= Animation scripts =
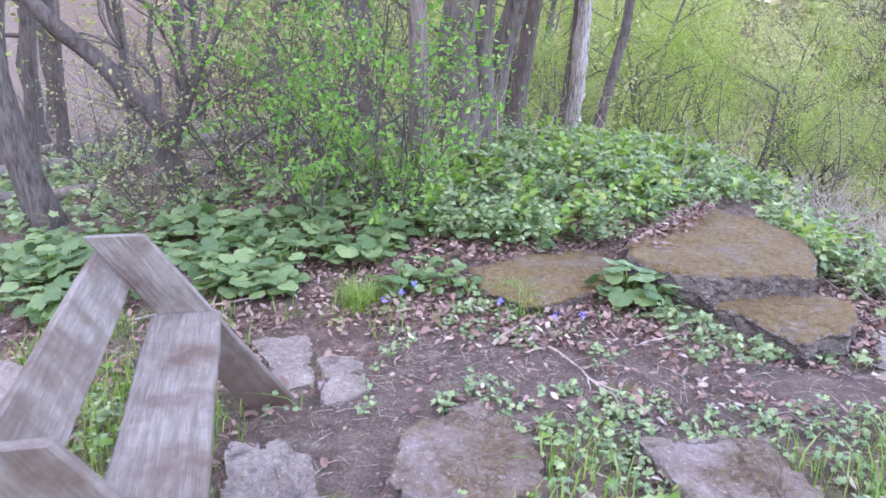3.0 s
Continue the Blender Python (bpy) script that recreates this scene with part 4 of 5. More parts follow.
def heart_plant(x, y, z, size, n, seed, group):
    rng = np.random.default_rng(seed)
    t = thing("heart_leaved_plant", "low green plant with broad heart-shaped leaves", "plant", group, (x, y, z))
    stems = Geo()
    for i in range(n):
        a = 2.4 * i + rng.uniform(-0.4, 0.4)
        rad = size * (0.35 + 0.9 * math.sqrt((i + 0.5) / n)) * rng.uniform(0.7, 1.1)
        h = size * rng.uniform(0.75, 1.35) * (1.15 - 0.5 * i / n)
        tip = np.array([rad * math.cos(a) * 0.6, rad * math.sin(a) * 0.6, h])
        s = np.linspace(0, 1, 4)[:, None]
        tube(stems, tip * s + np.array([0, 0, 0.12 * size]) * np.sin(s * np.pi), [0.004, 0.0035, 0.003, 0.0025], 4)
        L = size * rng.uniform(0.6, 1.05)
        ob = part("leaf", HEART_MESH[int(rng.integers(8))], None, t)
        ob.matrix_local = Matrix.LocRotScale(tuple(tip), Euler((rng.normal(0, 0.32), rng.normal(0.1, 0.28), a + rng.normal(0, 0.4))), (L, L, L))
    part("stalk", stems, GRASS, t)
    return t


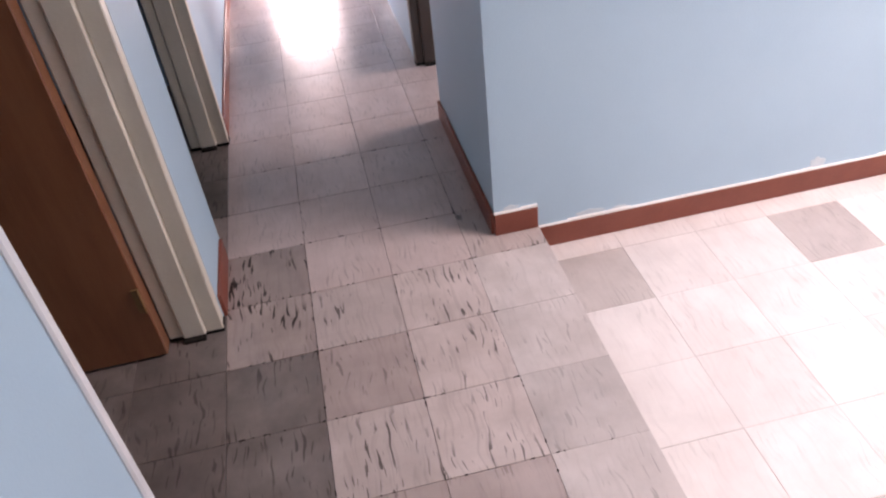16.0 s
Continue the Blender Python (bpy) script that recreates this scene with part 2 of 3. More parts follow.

= Written exercise =
Reproduce the entries above word for word. Pictures stay out.

= Solution to this problem =
3.0 s
Continue the Blender Python (bpy) script that recreates this scene with part 4 of 5. More parts follow.
def heart_plant(x, y, z, size, n, seed, group):
    rng = np.random.default_rng(seed)
    t = thing("heart_leaved_plant", "low green plant with broad heart-shaped leaves", "plant", group, (x, y, z))
    stems = Geo()
    for i in range(n):
        a = 2.4 * i + rng.uniform(-0.4, 0.4)
        rad = size * (0.35 + 0.9 * math.sqrt((i + 0.5) / n)) * rng.uniform(0.7, 1.1)
        h = size * rng.uniform(0.75, 1.35) * (1.15 - 0.5 * i / n)
        tip = np.array([rad * math.cos(a) * 0.6, rad * math.sin(a) * 0.6, h])
        s = np.linspace(0, 1, 4)[:, None]
        tube(stems, tip * s + np.array([0, 0, 0.12 * size]) * np.sin(s * np.pi), [0.004, 0.0035, 0.003, 0.0025], 4)
        L = size * rng.uniform(0.6, 1.05)
        ob = part("leaf", HEART_MESH[int(rng.integers(8))], None, t)
        ob.matrix_local = Matrix.LocRotScale(tuple(tip), Euler((rng.normal(0, 0.32), rng.normal(0.1, 0.28), a + rng.normal(0, 0.4))), (L, L, L))
    part("stalk", stems, GRASS, t)
    return t


16.0 s
Continue the Blender Python (bpy) script that recreates this scene with part 2 of 3. More parts follow.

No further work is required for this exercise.